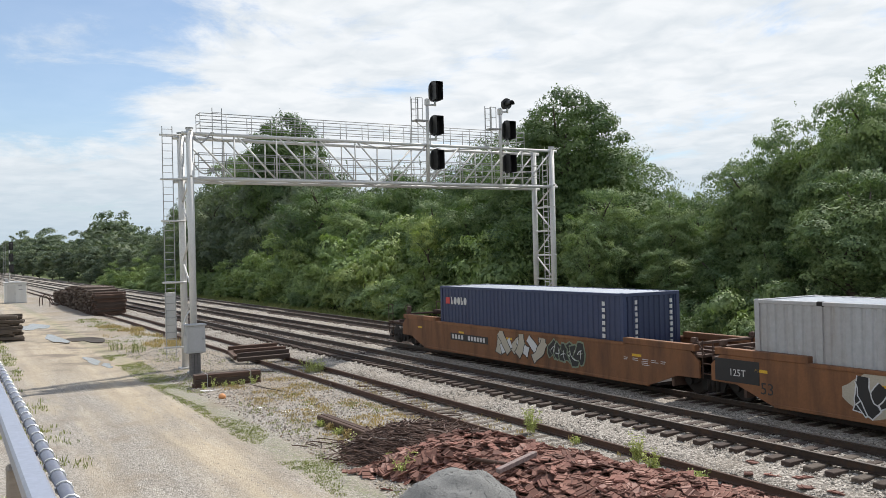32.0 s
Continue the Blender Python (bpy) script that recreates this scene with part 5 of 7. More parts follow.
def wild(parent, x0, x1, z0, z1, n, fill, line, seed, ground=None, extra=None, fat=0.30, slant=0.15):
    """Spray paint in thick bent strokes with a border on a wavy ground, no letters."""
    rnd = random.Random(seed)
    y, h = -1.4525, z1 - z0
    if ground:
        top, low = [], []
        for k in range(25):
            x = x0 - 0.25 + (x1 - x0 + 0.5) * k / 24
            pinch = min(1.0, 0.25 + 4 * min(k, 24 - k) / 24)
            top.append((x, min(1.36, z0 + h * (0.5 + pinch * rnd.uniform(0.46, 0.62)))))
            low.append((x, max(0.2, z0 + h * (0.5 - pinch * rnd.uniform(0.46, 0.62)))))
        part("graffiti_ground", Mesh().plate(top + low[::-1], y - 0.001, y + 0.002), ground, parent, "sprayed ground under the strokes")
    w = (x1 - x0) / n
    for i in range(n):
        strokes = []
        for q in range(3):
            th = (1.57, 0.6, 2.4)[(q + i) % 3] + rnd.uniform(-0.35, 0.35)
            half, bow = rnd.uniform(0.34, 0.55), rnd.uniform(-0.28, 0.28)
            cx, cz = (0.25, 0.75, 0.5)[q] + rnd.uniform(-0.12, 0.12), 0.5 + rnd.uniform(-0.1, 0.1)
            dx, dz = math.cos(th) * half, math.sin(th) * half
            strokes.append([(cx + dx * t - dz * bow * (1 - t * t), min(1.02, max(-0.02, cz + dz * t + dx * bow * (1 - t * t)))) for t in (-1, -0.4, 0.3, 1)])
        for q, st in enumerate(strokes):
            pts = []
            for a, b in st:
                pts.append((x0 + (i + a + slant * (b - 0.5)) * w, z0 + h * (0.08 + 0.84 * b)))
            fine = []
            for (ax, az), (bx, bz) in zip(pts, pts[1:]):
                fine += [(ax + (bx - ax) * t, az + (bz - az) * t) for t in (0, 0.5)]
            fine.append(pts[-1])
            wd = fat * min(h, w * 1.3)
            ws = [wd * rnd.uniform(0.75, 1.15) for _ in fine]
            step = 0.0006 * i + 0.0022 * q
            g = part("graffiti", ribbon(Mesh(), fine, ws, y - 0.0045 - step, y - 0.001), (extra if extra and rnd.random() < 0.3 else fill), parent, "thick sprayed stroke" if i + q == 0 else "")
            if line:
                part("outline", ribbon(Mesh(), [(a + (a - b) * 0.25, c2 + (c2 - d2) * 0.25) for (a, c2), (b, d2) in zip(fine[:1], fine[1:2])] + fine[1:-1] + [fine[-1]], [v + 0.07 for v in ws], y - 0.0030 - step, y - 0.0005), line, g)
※
To be done :: Give all the lines above again, character for character, without pictures.

Exercise output ::
32.0 s
Continue the Blender Python (bpy) script that recreates this scene with part 5 of 7. More parts follow.
def wild(parent, x0, x1, z0, z1, n, fill, line, seed, ground=None, extra=None, fat=0.30, slant=0.15):
    """Spray paint in thick bent strokes with a border on a wavy ground, no letters."""
    rnd = random.Random(seed)
    y, h = -1.4525, z1 - z0
    if ground:
        top, low = [], []
        for k in range(25):
            x = x0 - 0.25 + (x1 - x0 + 0.5) * k / 24
            pinch = min(1.0, 0.25 + 4 * min(k, 24 - k) / 24)
            top.append((x, min(1.36, z0 + h * (0.5 + pinch * rnd.uniform(0.46, 0.62)))))
            low.append((x, max(0.2, z0 + h * (0.5 - pinch * rnd.uniform(0.46, 0.62)))))
        part("graffiti_ground", Mesh().plate(top + low[::-1], y - 0.001, y + 0.002), ground, parent, "sprayed ground under the strokes")
    w = (x1 - x0) / n
    for i in range(n):
        strokes = []
        for q in range(3):
            th = (1.57, 0.6, 2.4)[(q + i) % 3] + rnd.uniform(-0.35, 0.35)
            half, bow = rnd.uniform(0.34, 0.55), rnd.uniform(-0.28, 0.28)
            cx, cz = (0.25, 0.75, 0.5)[q] + rnd.uniform(-0.12, 0.12), 0.5 + rnd.uniform(-0.1, 0.1)
            dx, dz = math.cos(th) * half, math.sin(th) * half
            strokes.append([(cx + dx * t - dz * bow * (1 - t * t), min(1.02, max(-0.02, cz + dz * t + dx * bow * (1 - t * t)))) for t in (-1, -0.4, 0.3, 1)])
        for q, st in enumerate(strokes):
            pts = []
            for a, b in st:
                pts.append((x0 + (i + a + slant * (b - 0.5)) * w, z0 + h * (0.08 + 0.84 * b)))
            fine = []
            for (ax, az), (bx, bz) in zip(pts, pts[1:]):
                fine += [(ax + (bx - ax) * t, az + (bz - az) * t) for t in (0, 0.5)]
            fine.append(pts[-1])
            wd = fat * min(h, w * 1.3)
            ws = [wd * rnd.uniform(0.75, 1.15) for _ in fine]
            step = 0.0006 * i + 0.0022 * q
            g = part("graffiti", ribbon(Mesh(), fine, ws, y - 0.0045 - step, y - 0.001), (extra if extra and rnd.random() < 0.3 else fill), parent, "thick sprayed stroke" if i + q == 0 else "")
            if line:
                part("outline", ribbon(Mesh(), [(a + (a - b) * 0.25, c2 + (c2 - d2) * 0.25) for (a, c2), (b, d2) in zip(fine[:1], fine[1:2])] + fine[1:-1] + [fine[-1]], [v + 0.07 for v in ws], y - 0.0030 - step, y - 0.0005), line, g)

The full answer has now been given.